Ernst & Young (EY) is preparing to move forward with a break-up of its audit and consulting business offerings, nominating Carmine Di Sibio and Julie Boland to serve as the new heads of the separate companies.
EY initially denied reports that it was planning on separating out its audit and advisory units in July 2022, but in September confirmed that it would be placing the idea to a vote by its 13,000 global partners. The “Big Four” firms — EY, Deloitte, KMPG, and PwC — have been under increasing regulatory scrutiny, particularly in the U.S. and U.K., as critics have raised concerns that their vastly more lucrative consulting offerings could potentially undermine their ability to conduct independent audits of companies receiving both services.
If the split of the nearly $50 billion company is ratified by the firm’s partners, the move would stand as one of the greatest shake-ups of the professional services industry since the dissolution of Arthur Andersen, which served as both auditor and advisor to energy company Enron, whose sudden collapse and resulting scandal caused the demise of both companies.
The appointments were unanimously approved by EY’s Global Governance Council and the firm’s global executive after a selection process involving “soundings” from more than 400 partners, according to Trent van Veen, Head of the Council.
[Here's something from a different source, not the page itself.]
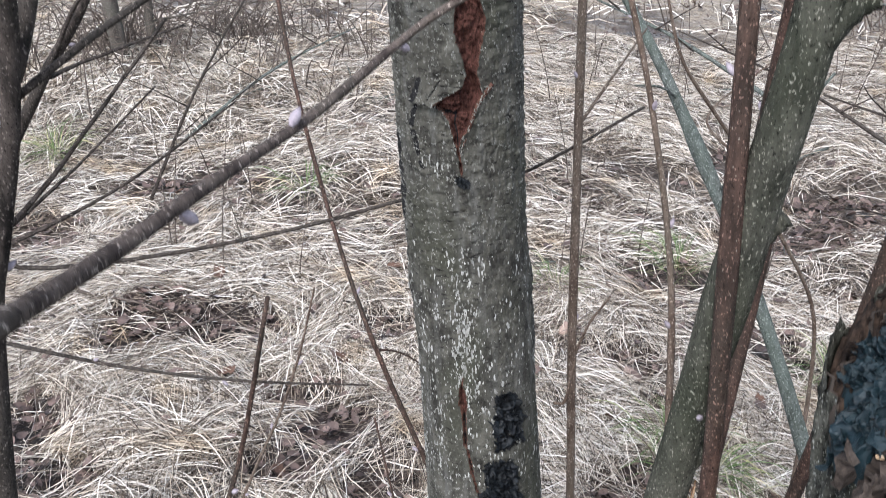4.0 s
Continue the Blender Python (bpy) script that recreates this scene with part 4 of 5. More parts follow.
# thin vines and dead twigs about the leaning trunk
for label, pts, r0, r1, mat in [
        ("dark knotty stem leaning in front of the dotted trunk", [(0.66, 0.74, -0.05), (0.70, 0.745, 0.50), (0.722, 0.745, 0.743), (0.732, 0.745, 0.91), (0.757, 0.745, 0.982), (0.755, 0.745, 1.089), (0.74, 0.745, 1.189), (0.715, 0.745, 1.369), (0.703, 0.745, 1.464), (0.69, 0.74, 1.75)], 0.0068, 0.0040, M_DARKTWIG),
        ("thin dark twig reaching out past the dotted trunk", [(1.60, 1.30, 0.57), (1.371, 1.3, 0.606), (1.246, 1.3, 0.639), (1.133, 1.3, 0.650), (1.02, 1.28, 0.63)], 0.0035, 0.0026, M_DARKTWIG),
        ("thin dark twig beside the dotted trunk", [(1.62, 1.32, 0.62), (1.372, 1.3, 0.601), (1.266, 1.3, 0.607), (1.145, 1.3, 0.585), (1.03, 1.28, 0.52)], 0.0032, 0.0026, M_DARKTWIG),
        ("crooked thin shoot past the dotted trunk", [(1.30, 1.15, -0.15), (1.252, 1.15, 0.256), (1.194, 1.15, 0.634), (1.193, 1.15, 0.741), (1.19, 1.15, 0.831), (1.149, 1.15, 0.908), (1.089, 1.15, 0.961), (1.111, 1.15, 1.059), (1.13, 1.15, 1.16)], 0.0046, 0.0028, M_DARKTWIG),
        ("lichen-grey dead branch behind the dotted trunk", [(1.55, 1.28, 0.66), (1.348, 1.25, 0.564), (1.24, 1.25, 0.526), (1.146, 1.25, 0.470), (1.102, 1.25, 0.340), (1.06, 1.25, 0.10)], 0.0085, 0.0075, M_LICHEN),
        ("slim grey stem standing in the wet grass", [(1.98, 2.6, -0.25), (1.914, 2.6, 0.454), (1.843, 2.6, 0.813), (1.771, 2.6, 1.127), (1.719, 2.6, 1.382), (1.658, 2.6, 1.604)], 0.0085, 0.0050, M_DARKTWIG),
        ("grey dead twig leaning on the alder", [(0.85, 0.76, 1.34), (0.818, 0.75, 1.277), (0.769, 0.74, 1.203), (0.746, 0.72, 1.103), (0.70, 0.76, 0.95)], 0.0032, 0.0022, M_TWIG),
        ("thin crooked twig crossing the leaning trunk", [(0.52, 0.72, 1.53), (0.555, 0.72, 1.472), (0.612, 0.72, 1.401), (0.658, 0.70, 1.339), (0.692, 0.68, 1.255)], 0.0022, 0.0014, M_TWIG),
        ("thin brown twig reaching out from the leaning trunk", [(0.963, 0.85, 0.956), (0.845, 0.80, 0.999), (0.762, 0.75, 1.025), (0.70, 0.80, 1.04)], 0.0020, 0.0036, M_BROWN2),
        ("grey dead branch lying past the leaning trunk", [(1.41, 1.30, 0.282), (1.069, 1.20, 0.406), (0.60, 0.86, 0.46)], 0.0045, 0.0075, M_LICHEN),
        ("thin dark bowed shoot rising from the grass", [(0.90, 1.92, 0.0), (0.89, 1.91, 0.35), (0.852, 1.90, 0.622), (0.713, 1.85, 0.865), (0.601, 1.80, 1.053), (0.497, 1.75, 1.19), (0.405, 1.70, 1.315), (0.364, 1.70, 1.438), (0.34, 1.70, 1.56)], 0.0062, 0.0028, M_BROWN2),
        ("thin bare twig of the bowed shoot", [(0.918, 2.20, 1.329), (0.70, 2.10, 1.195), (0.552, 2.0, 1.103), (0.60, 1.82, 1.05)], 0.0020, 0.0036, M_BROWN2)]:
    tw = thing("bare_twig", label, "twig", group="bare twigs round the alders")
    part("stem", tube("stem", pts, r0, r1, mat, n=44, sides=7, lump=0.12, seed=len(label), knots=0.5), tw)
    ln = smooth_line(pts, 60)
    for q in (14, 27, 41, 52):
        part("bud", BUD_S, tw, m=align(ln[q], ln[q] - ln[q - 1] + np.array([0.004 * (-1) ** q, -0.003, 0.002])))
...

The next steps involve EY putting its break-up plan to a vote by partners on a country-by-country basis. Should the plan be approved, EY’s global leader Carmine Di Sibio will head up the newly spun-out consulting business, with the audit business led by U.S. boss Julie Boland, a former investment banker who has served as an EY Partner since 2010.
Speaking to a Reuters Breakingviews podcast, Andy Baldwin, Global Managing Partner, recently said EY would be conducting roadshows to promote its "compelling case" for splitting. While other Big Four firms have insisted that they have no intention of following EY’s move, Baldwin expects that they will eventually follow suit.
"It was an appropriate time to dust down the work we did before. I now feel it is inevitable. We do believe there is a first mover advantage. We also believe the competition at some point in time will also have to respond," Baldwin said.